8 Ulama and 28 Madrasah students amongst the massacred in Burma
Azhar Vadi
Cii News
March 27, 2013
“There are reports of many people dead. It’s very difficult to give an exact number,” said Mabrur Ahmed from the Restless Beings organisation looking into human rights issues and violations in Myanmar (Burma). “But I can give you an example of one such massacre that took place. A mob of Buddhists extremists came inside a madrasah (Islamic school). They killed 8 Moulanas (Islamic scholars) and along with that they killed and burnt 28 madrasah students, young boys, as well. “
Attacks against Muslims in the country have in the recent past been directed at ethnic Rohingyas, a community that the Burmese government does not recognise as legal citizens. Last year, 5000 were killed by rampaging Buddhist gangs, drawing worldwide attention to their desperate situation. So serious and gruesome were the mass killings that the United Nations labeled the Rohingya as the most oppressed people in the world.
But this week’s attacks in the town of Meikhtila have shown a worrying new development. “These Muslims who were killed in Meikhtila were Burmese citizens. They have been established in Burma for hundreds of years if not thousands of years. So these are not foreigners, these are their own people,” explained Ahmed.

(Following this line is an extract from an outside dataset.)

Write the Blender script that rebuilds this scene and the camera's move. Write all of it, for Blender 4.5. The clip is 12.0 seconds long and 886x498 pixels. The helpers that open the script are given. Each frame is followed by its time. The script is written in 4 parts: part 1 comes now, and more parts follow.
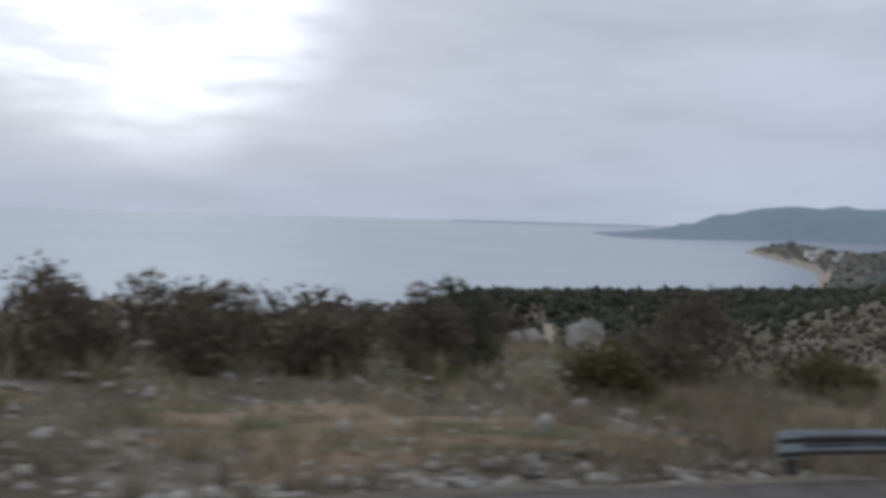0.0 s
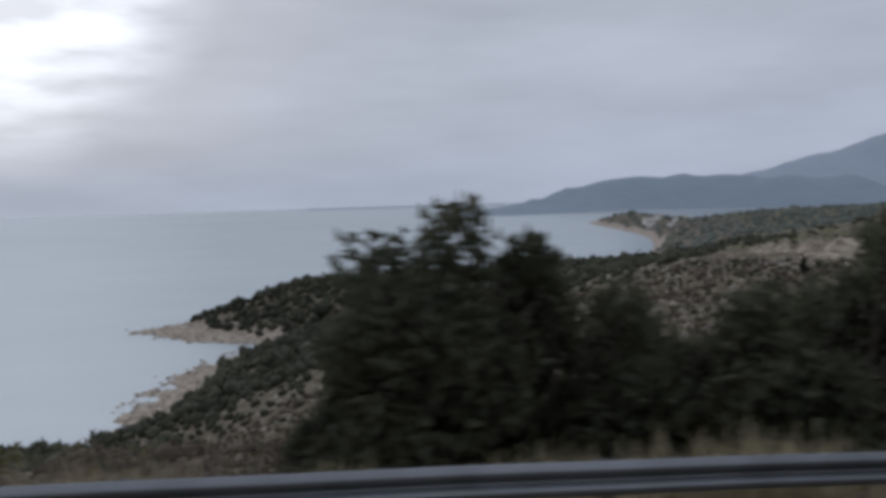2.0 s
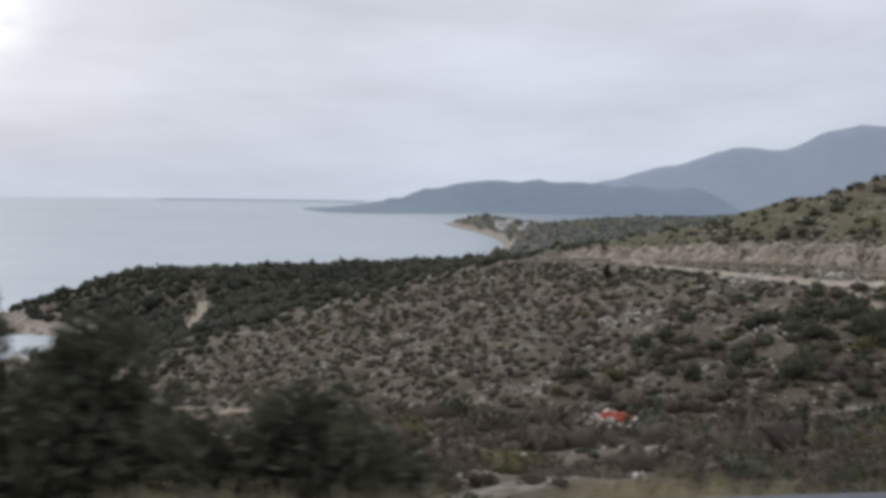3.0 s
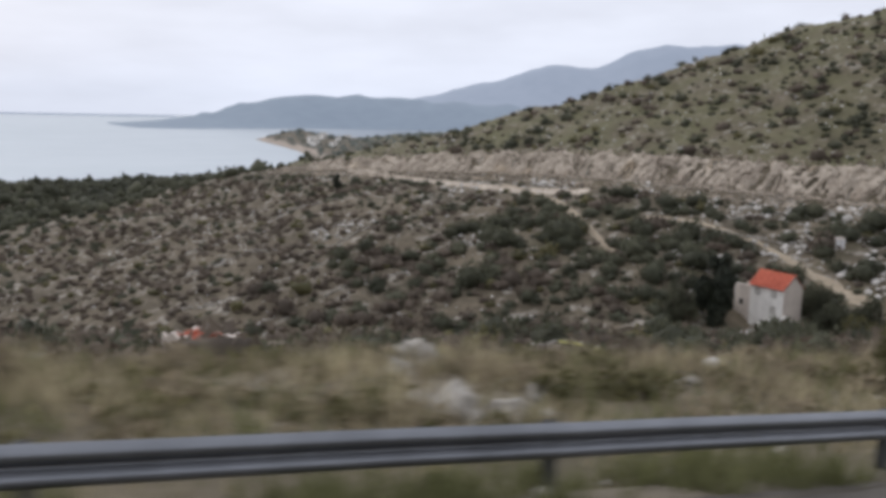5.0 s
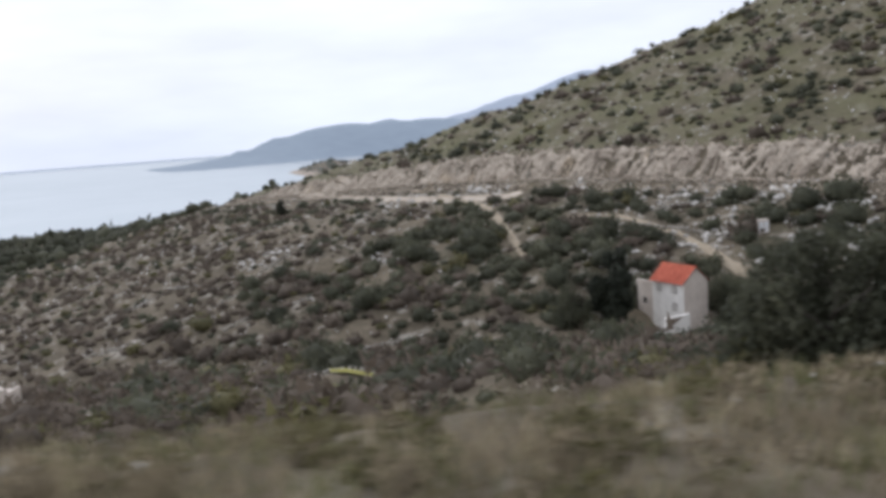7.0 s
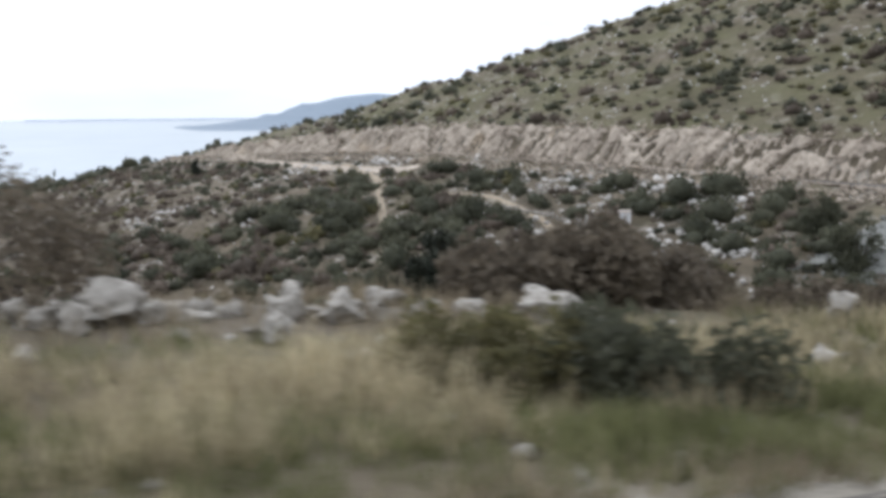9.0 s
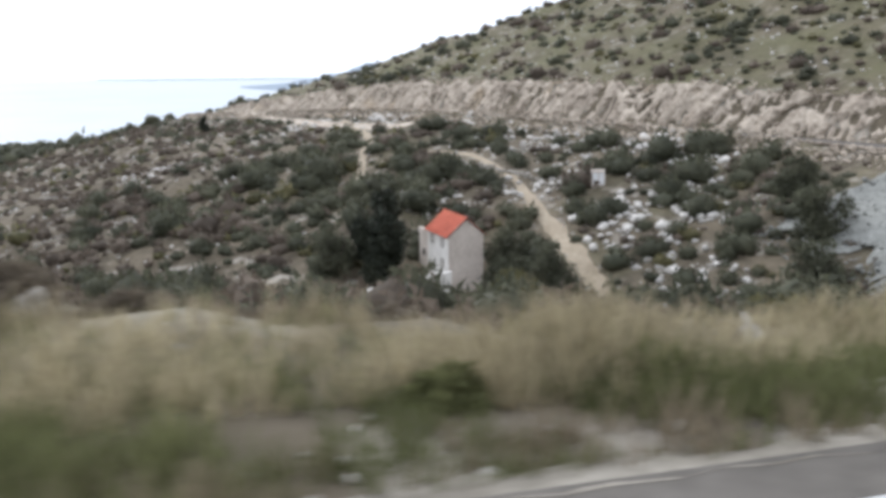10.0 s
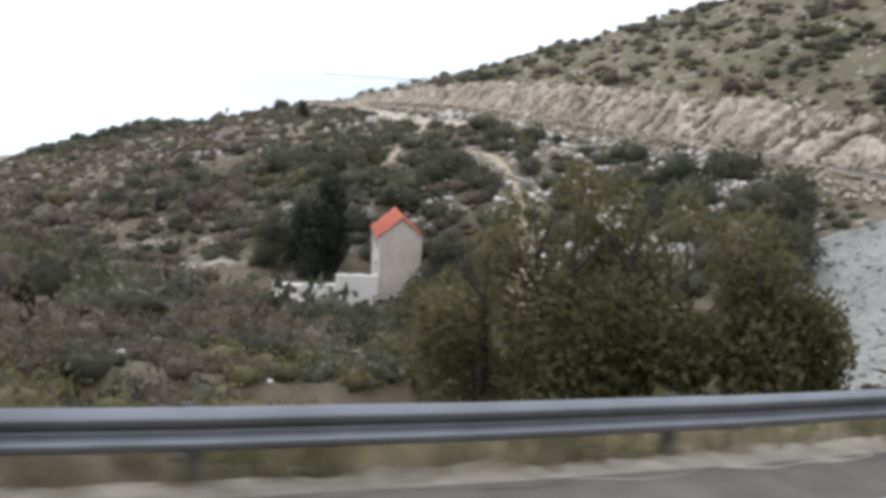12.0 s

The violence has now taken on a dangerous, general anti-Muslim sentiment and has no longer been confined to just a Rohingya issue. “The monks are leading with this. And specifically there is a particular monk who is an ex-prisoner, he has an army background. He is called Wirathu and he is openly and aggressively anti-Muslim. He has accused Muslims of having mixed motivations for being part of the greater society in Burma and has incensed a lot of this violence,” said Ahmed
In the last week 18 000 people have been displaced. While Ahmed said that Muslims have tried to defend themselves and have refused to give up their lives without a fight, they have in no way provoked the Buddhists.
“The reason why this attacked happened is almost unknown. We have been trying to trace the reason as to why this has happened. The best explanation we can come up with, was that there a disagreement between a Muslim gold shop seller and a Buddhist customer who went and reported this to his monastery and it somehow managed to spiral,” he said.
Using the apartheid South African example, Ahmed described the situation in Burma as something much worst. “We are talking about Nazi Germany where people were indiscriminately killed because they did not fit the bill of Aryan Germans. That’s what we are talking about in Burma.”
The government has shown total apathy to the crimes carried out by the Buddhists citizens. There are reports that security authorities stood by and watched the unfolding violence and only acted after two days following an order from central authorities.
Narrowing it down to the Rohingya again, Ahmed said. “The president of Burma, Thein Sein said the only solution is that the Rohingya are shipped out to third countries. Now that’s not ‘like’ ethnic cleansing. That is ethnic cleansing. The head of the state is saying you people are not welcome so throw you out to another country. And the history of these people shows that they have been in that country for 1200 year. To put that into context, the Prophet Muhammad (SAW) was living 1400 years ago.”